A Digital Message for Foxtel

As an avid TV watcher and recent convert to digital free-to-air, I can understand the frustrations of a number of big apartment buildings who’ve contacted me about their eagerness to switch their owners on to Foxtel Digital – but who’ve baulked at the massive expense of being able to do so.

The buildings have all been quoted between $20,000 and $120,000 to install the sophisticated cabling necessary to drag themselves into the all-singing, all-dancing digital pay TV future. While the price depends on the size, and type, of your block, it also – infuriatingly – seems to depend on who you ask.

Many have received different answers each time they’ve phoned the Department of Smoke and Mirrors at Foxtel to find out. It comes as no surprise then that some are reluctant to shell out the big bucks, especially with rumours flying around that new TV technology, like an extension of wireless and DSL broadband, that will make such cabling redundant, could be just around the corner.

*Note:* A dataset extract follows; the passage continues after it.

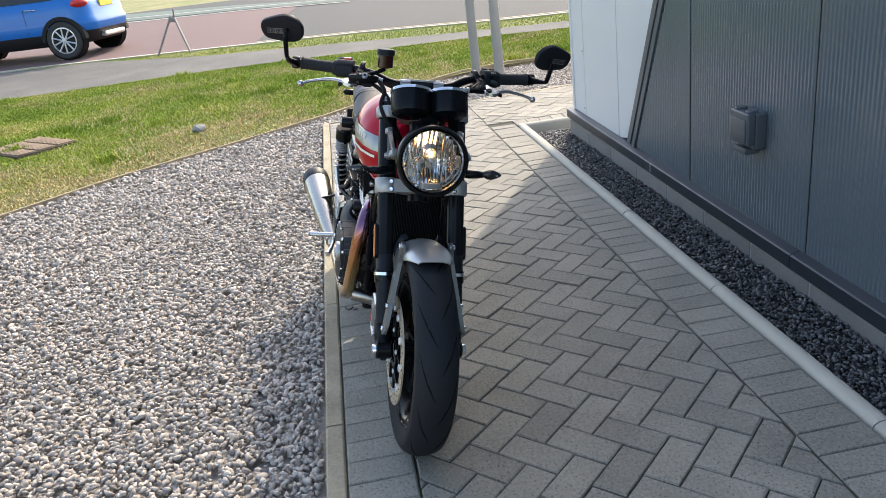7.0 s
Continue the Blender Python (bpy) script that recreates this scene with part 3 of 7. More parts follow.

Contacting Foxtel for a definitive answer, however, they agreed they were “looking at a range of options to assist in the connection of multi-dwelling units, including IPTV – a way of delivering television through an internal intranet system”. But, said corporate spokesperson Rebecca Melkman, that could all be a long way off. “There’s no time frame,” she insisted.

For those who can’t afford all the cabling, however, she offered a cheaper alternative: a product called Foxtel Digital Lite which can run on existing cabling and has most of the benefits of the full digital service with the exception of some of the interactive features and a few new channels (like the Christian Channel).

But don’t rush off trying to find out about it on the Foxtel website – as far as it’s concerned, Digital Lite doesn’t exist. So what’s the deal? Foxtel analogue is due to switch off in a year’s time anyway so why featherbed the full digital service at the expense of large apartment buildings?

Just to confuse the issue, I’m told that Foxtel’s satellite service is already digital too, even though it carries the old analogue programmes.

Rebecca (tel 9200 1000) says she can advise buildings on the best options, so feel free to try her. But while Digital pay TV is great, don’t let your building shell out megabucks on new cabling until you’ve checked out all the options, obvious and hidden, present and future.